At times Elizabeth wished she too could ride off to a cool summer retreat, but she made the most of the early mornings and temperate evenings to go for walks, attend lectures, or enjoy outings with the Lewises.
One evening, she and Virginia were coming home from a choir concert at the Fifteenth Street Presbyterian Church when they heard a band playing merry music a few blocks away. Curious, they both instinctively slowed their pace to listen. They exchanged a glance, and Elizabeth asked what they were both thinking: “Shall we see what that’s about?”
Virginia eagerly agreed, and so they followed the enchanting melody to the home of Mrs. Farnham. The yard was brilliantly illuminated with lanterns, and white ladies and gentlemen were strolling about, enjoying conversation in the night air, glasses of punch, and lovely music.
Virginia tucked her arm through Elizabeth’s and, with a nod, indicated the colored butler standing sentinel at the gate. By unspoken agreement, they crossed the street and approached him. “Good evening,” Elizabeth greeted him pleasantly. “Would you kindly satisfy our curiosity? What happy occasion is Mrs. Farnham celebrating?”
“It’s a festival, ma’am,” he said. “A benefit for the sick and wounded soldiers.”
“A benefit?” echoed Virginia.
The sentinel nodded. “Yes, ma’am. The guests pay twenty-five cents to enter, and then they can buy tickets to exchange for punch and delicacies. For a few tickets more, they can request a special tune from the band. All the money will go to help the suffering soldiers get the things they need—medicine, bandages, blankets, good food—everything that’s in short supply.”
“What a marvelous idea,” said Elizabeth. “I hope it’s a complete success.”

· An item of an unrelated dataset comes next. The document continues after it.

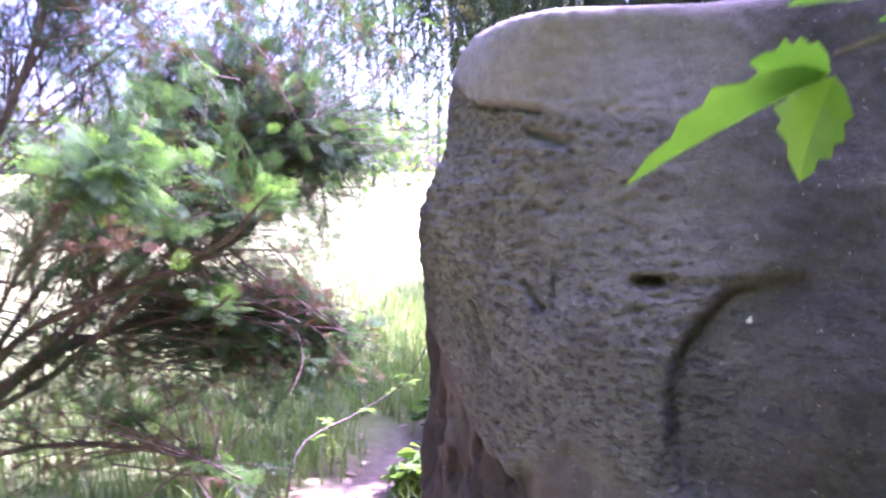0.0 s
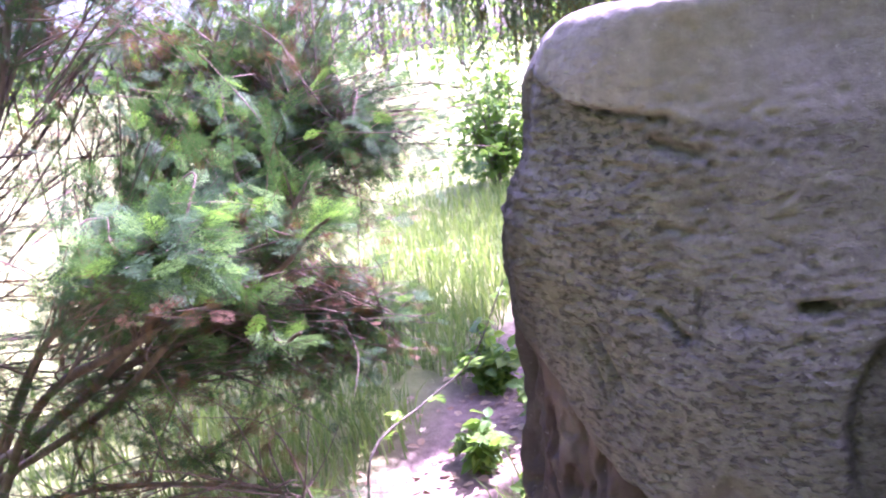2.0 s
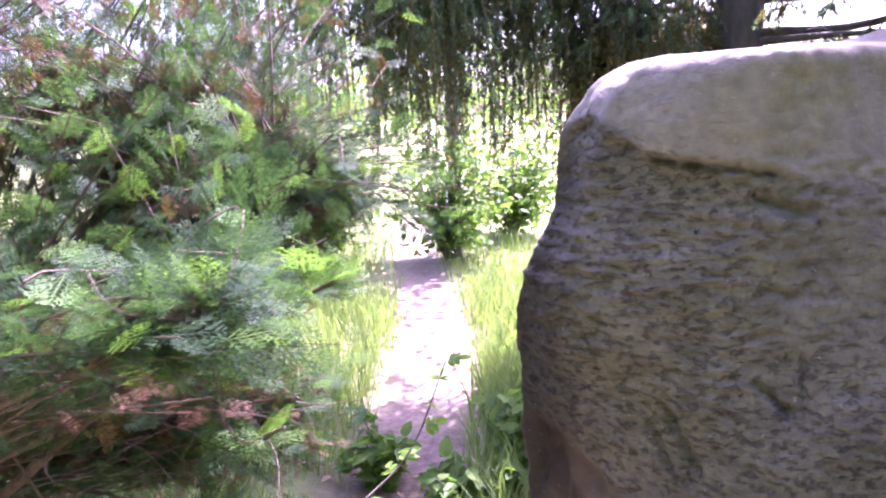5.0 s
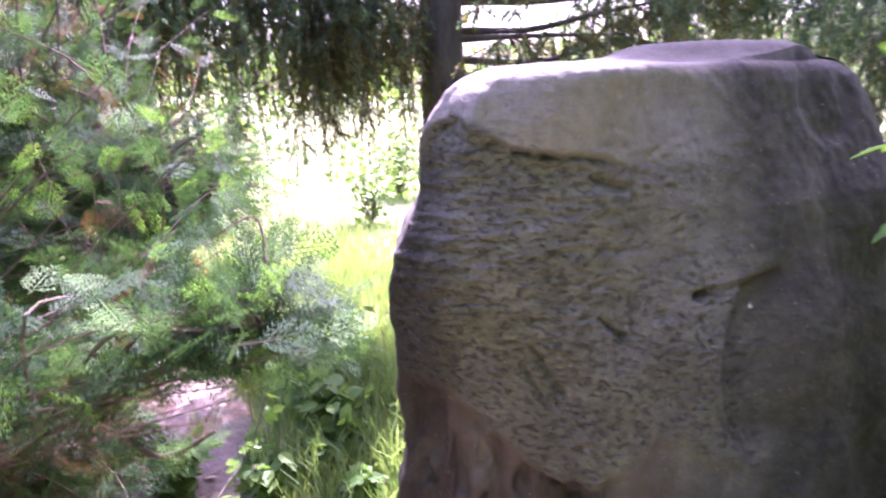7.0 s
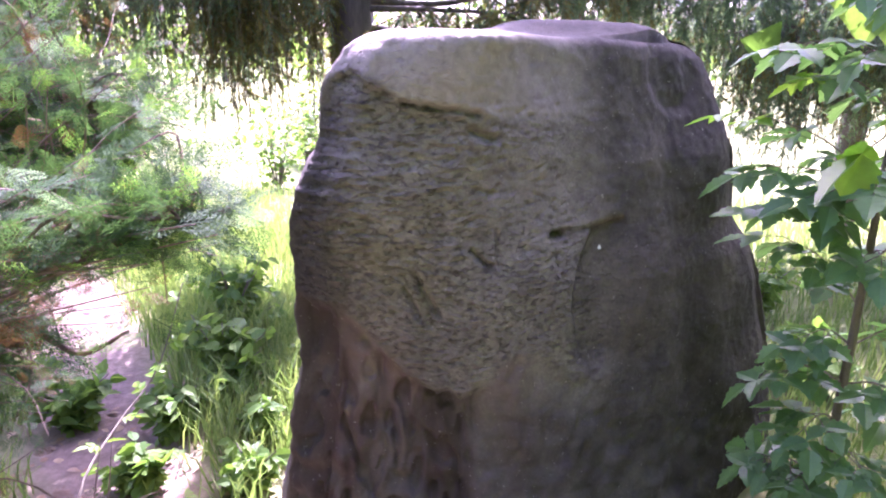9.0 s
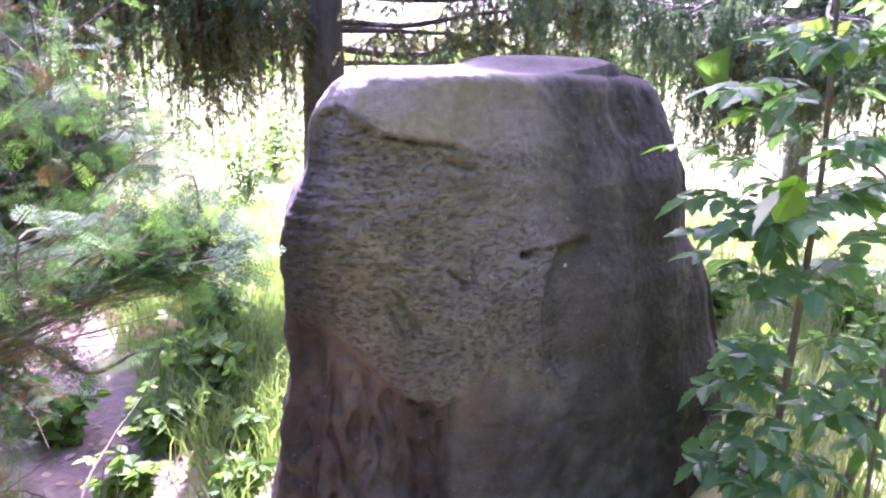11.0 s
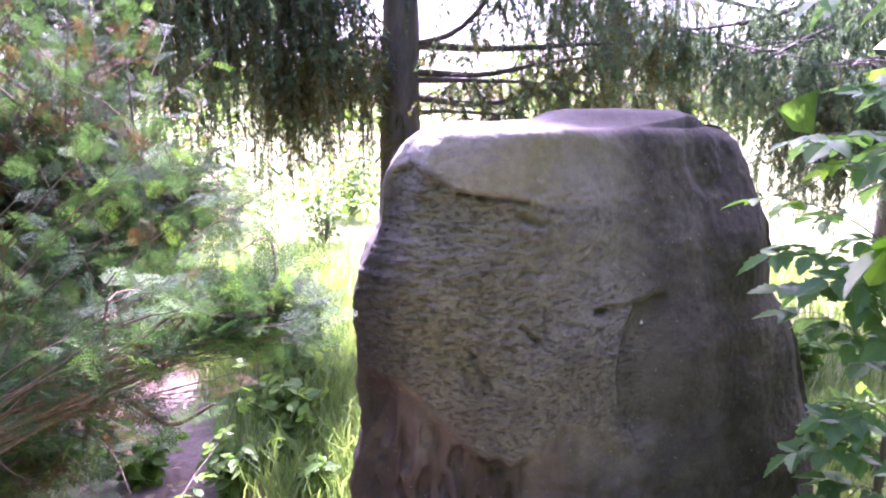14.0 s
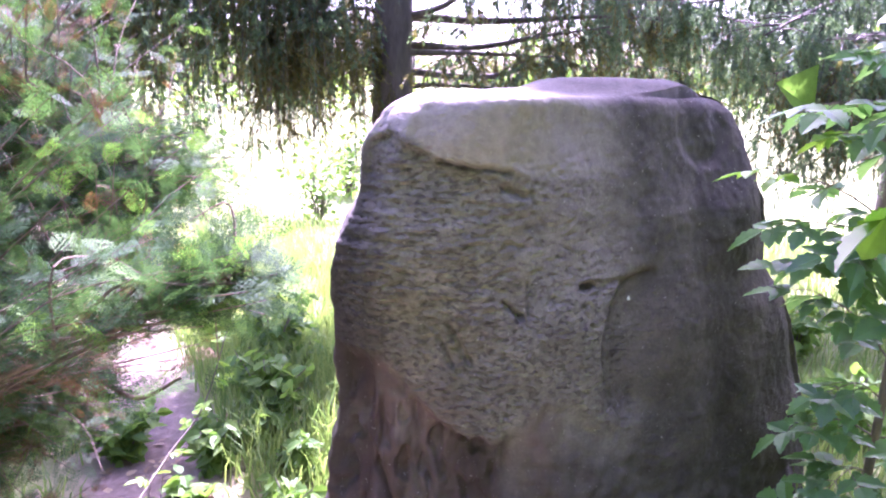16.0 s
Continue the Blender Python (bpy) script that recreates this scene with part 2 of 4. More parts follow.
EDGE_U = [-0.90, -0.66, -0.585, -0.53, -0.46, -0.25, -0.10, 0.2, 1.0]
EDGE_Z = [1.45, 1.455, 1.525, 1.49, 1.44, 1.405, 1.38, 1.40, 1.42]


def step(x, a, b):
    t = max(0.0, min(1.0, (x - a) / (b - a)))
    return t * t * (3 - 2 * t)


def groove(u, z, a, b, width, depth):
    """Scratch from a to b on the front face."""
    ax, az, bx, bz = *a, *b
    dx, dz = bx - ax, bz - az
    t = max(0.0, min(1.0, ((u - ax) * dx + (z - az) * dz) / (dx * dx + dz * dz)))
    d = math.hypot(u - ax - t * dx, z - az - t * dz)
    d *= 1 + 0.35 * noise.noise((u * 60, z * 60, 3))
    return -depth * math.exp(-(d / width) ** 2)


def arc_distance(u, z):
    """Distance to the curved break in the front, and the break's u at that height."""
    best = 9.0
    for (ax, az), (bx, bz) in zip(ARC, ARC[1:]):
        dx, dz = bx - ax, bz - az
        t = max(0.0, min(1.0, ((u - ax) * dx + (z - az) * dz) / (dx * dx + dz * dz)))
        best = min(best, math.hypot(u - ax - t * dx, z - az - t * dz))
    return best, float(np.interp(z, [q[1] for q in reversed(ARC)], [q[0] for q in reversed(ARC)]))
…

The sentinel thanked them politely as they moved on.
As she and Virginia made their way home, E
lizabeth mulled over what they had seen. “Virginia,” she said thoughtfully as they turned onto Twelfth Street, “something occurs to me.”
“And what is that?”
“If white people can give festivals to raise funds for the relief of suffering soldiers, why shouldn’t the well-to-do colored people work for the benefit of the suffering of our race?”
“I don’t see any reason why we should not,” said Virginia. “Heaven knows we have suffering colored folks all around us in abundance, and more coming every day.”
It was a sobering truth. Just as the opponents of the president’s bill had warned, Washington after emancipation had become the refuge of contraband, runaways, and freedmen emigrating from slave states. Before the law abolished slavery in the district, the contraband population had numbered only a few hundred. Newcomers found places to live in the town houses along Duff Green’s Row on East Capitol Street and were taken up into the ebb and flow of the city with little difficulty. After emancipation became law, however, their numbers had swelled into the thousands. They arrived in the city alone or with their families in tow, footsore, hungry, exhausted, most of them field hands with no trade or training except farm labor, almost all of them illiterate. Very few contraband could find or afford rooms in colored homes or boardinghouses, and even fewer had set out for the capital with any thought of what they would do once they arrived. At first they were accommodated in Camp Barker, a complex of empty soldiers’ barracks, stables, and tents, but when these places filled to overflowing, the refugees built themselves shacks of blankets, mud, and scraps of wood in camps that sprouted up near military hospitals, beside the forts on the outskirts of the city, or tucked away in alleys. Sometimes the government administrators failed to distribute rations efficiently, and entire families went hungry. Diseases like dysentery, smallpox, and typhoid flourished in the overcrowded, filthy camps, and the dead were buried in makeshift cemeteries not far away.